Sitting in LAX waiting for the redeye to JFK. I haven’t experienced any delays because of increased security. Hanoi’s Noibai Airport was not crowded today and everything worked smoothly; Taipei was no problem, either, though they were doing random searches after clearing the gate and before getting on the plane. And LAX was all right, too, in terms of security. The problem here was not security, which was thorough but efficient, but the local infrastructure and Delta Airlines. After clearing Customs (easy), I had to hump my bag three-quarters of a mile to another terminal and haul it up a flight of stairs, then stand in the “bag drop off” line for an hour while three or four agents did triage, pulling out passengers who were about to miss their connecting flights and rushing them through. Oh, and it is possible to run an airline that does not treat its customers like cattle: I flew China Air on this trip and the service was efficient, the food was good (and free), and the airplane clean. I’ve had the same good experience with Vietnam Airlines and Cathay Pacific. The pilots put us down each time as if we were landing on velvet. Unfortunately, now I have to get on Delta for the final leg of my trip.

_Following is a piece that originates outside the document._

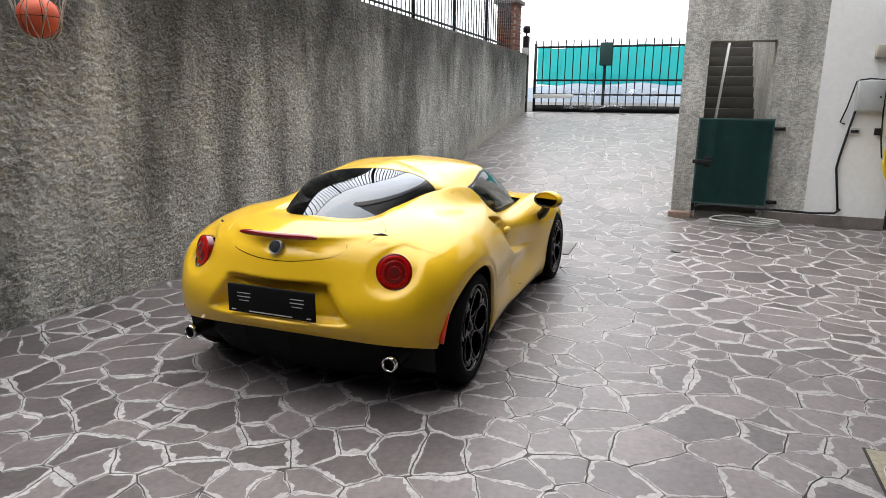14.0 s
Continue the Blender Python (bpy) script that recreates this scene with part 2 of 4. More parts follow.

Later: I’m home now and have slept for about fifteen hours. To cap the trip, Delta didn’t manage to get my bag onto the last leg of my flight home, so they had to put it in a van and drive it the 150 miles from the airport to where I live. But it and I have arrived safely after one of my best and most productive trips to Vietnam. Details to follow. Oh, and I absolutely agree with Sam’s assessment, in his comment, of travel in Asia versus travel in the US. For my part, I just repeat a little Buddhist mantra: May I be filled with loving kindness, may I be well in body and mind. . .

Cafe Nau Nong

I am well and truly here, now that I have had my first cup of cafe nau nong–literally, hot brown coffee–at a cafe beside Hoan Kiem Lake. On my first morning in Hanoi, almost fourteen years ago now, I stumbled out of my hotel and found a small cafe, where I had my first taste of Vietnamese coffee and ever since then I have associated the taste of sweet strong coffee with this city. At home, I drink my coffee black, but here I have cafe nau nong, a small cup of black coffee which conceals a dollop of sweetened condensed milk on the bottom of the cup. Stirred up, the milk just barely changes the color of the coffee from black to dark brown. After my coffee and a croissant I strolled slowly around the familiar streets north of the lake, an old gentleman in a black fedora. From the side or back, I might have been mistaken for a Vietnamese grandfather taking his morning constitutional–well, if I had been wearing my belt up around my navel, that is.